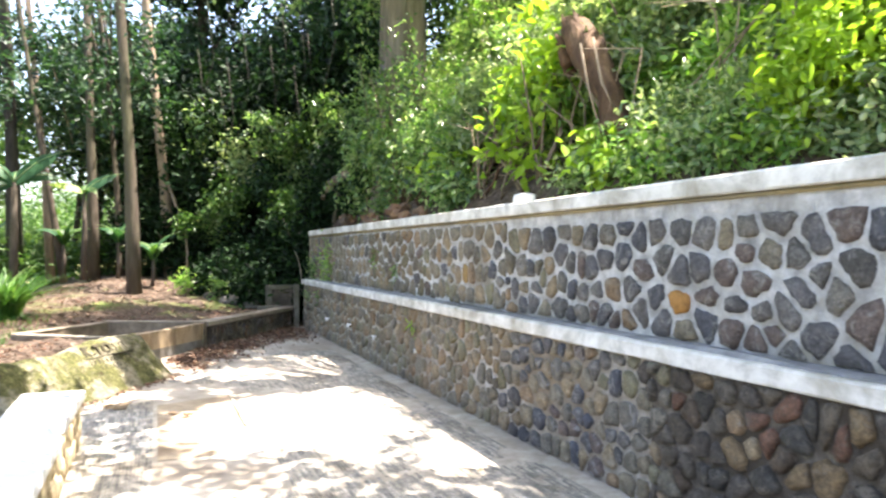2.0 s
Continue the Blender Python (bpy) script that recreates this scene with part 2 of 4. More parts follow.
M_LEAF_LIME = foliage("leaf_lime", [(0.20, 0.34, 0.03), (0.30, 0.44, 0.05)], 0.45)
M_LEAF_PALE = foliage("leaf_greygreen", [(0.07, 0.14, 0.05), (0.2, 0.29, 0.13), (0.4, 0.45, 0.28)], 0.45, 0.32, 0.7)
M_BANANA = foliage("banana_leaf", [(0.016, 0.06, 0.03), (0.035, 0.105, 0.04)], 0.3, 0.5, 0.25)
M_GRASS = foliage("grass_blade", [(0.03, 0.095, 0.02), (0.07, 0.165, 0.035), (0.14, 0.24, 0.06)], 0.35)


def earth_material():
    m, nt, b = shader("earth_and_litter", 0.95, 0.1)
    co = coords(nt, "world")
    f = grain(nt, co, 11, 10, 0.72)
    soil = ramp(nt, f, [(0.3, (0.03, 0.021, 0.016)), (0.5, (0.085, 0.062, 0.047)), (0.72, (0.23, 0.18, 0.14))])
    grass = ramp(nt, grain(nt, co, 5, 8, 0.7), [(0.3, (0.05, 0.09, 0.02)), (0.7, (0.17, 0.22, 0.06))])
    patch = ramp(nt, grain(nt, co, 0.55, 5, 0.6), [(0.56, (0,)), (0.66, (0.8,))])
    near = blend(nt, patch, soil, grass)
    geo = nt.nodes.new("ShaderNodeNewGeometry")
    sub = nt.nodes.new("ShaderNodeVectorMath")
    sub.operation = "DISTANCE"
    sub.inputs[1].default_value = (-2.0, 6.0, 0.5)
    nt.links.new(geo.outputs["Position"], sub.inputs[0])
    far = nt.nodes.new("ShaderNodeMapRange")
    far.inputs[1].default_value, far.inputs[2].default_value = 17, 26
    nt.links.new(sub.outputs["Value"], far.inputs[0])
    field = ramp(nt, grain(nt, co, 0.15, 6), [(0.35, (0.22, 0.24, 0.07)), (0.65, (0.42, 0.38, 0.18))])
    nt.links.new(blend(nt, far.outputs[0], near, field), b.inputs["Base Color"])
    relief(nt, b, f, 0.9, 0.05)
    return m


def mossy_material():
    m, nt, b = shader("mossy_boulder", 0.95, 0.15)
    co = coords(nt, "world")
    f = grain(nt, co, 16, 10, 0.7)
    stone = ramp(nt, f, [(0.3, (0.12, 0.105, 0.075)), (0.55, (0.27, 0.245, 0.175)), (0.75, (0.45, 0.425, 0.34))])
    moss = ramp(nt, grain(nt, co, 24, 8, 0.75), [(0.32, (0.03, 0.034, 0.012)), (0.55, (0.115, 0.115, 0.045)), (0.72, (0.25, 0.24, 0.11))])
    spread = ramp(nt, grain(nt, co, 2.6, 9, 0.7, 0.6), [(0.42, (0,)), (0.52, (1,))])
    crust = ramp(nt, grain(nt, co, 3.4, 10, 0.75, 0.8), [(0.54, (0,)), (0.64, (0.85,))])
    nt.links.new(blend(nt, crust, blend(nt, spread, stone, moss), (0.035, 0.03, 0.016)), b.inputs["Base Color"])
    mixed = blend(nt, 0.5, f, grain(nt, co, 4, 4))
    relief(nt, b, mixed, 1.0, 0.1)
    return m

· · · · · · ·

Could the lines from the top of the material through the line with "0.24, 0.06)], 0.35)" be repeated exactly, pictures left out?

2.0 s
Continue the Blender Python (bpy) script that recreates this scene with part 2 of 4. More parts follow.
M_LEAF_LIME = foliage("leaf_lime", [(0.20, 0.34, 0.03), (0.30, 0.44, 0.05)], 0.45)
M_LEAF_PALE = foliage("leaf_greygreen", [(0.07, 0.14, 0.05), (0.2, 0.29, 0.13), (0.4, 0.45, 0.28)], 0.45, 0.32, 0.7)
M_BANANA = foliage("banana_leaf", [(0.016, 0.06, 0.03), (0.035, 0.105, 0.04)], 0.3, 0.5, 0.25)
M_GRASS = foliage("grass_blade", [(0.03, 0.095, 0.02), (0.07, 0.165, 0.035), (0.14, 0.24, 0.06)], 0.35)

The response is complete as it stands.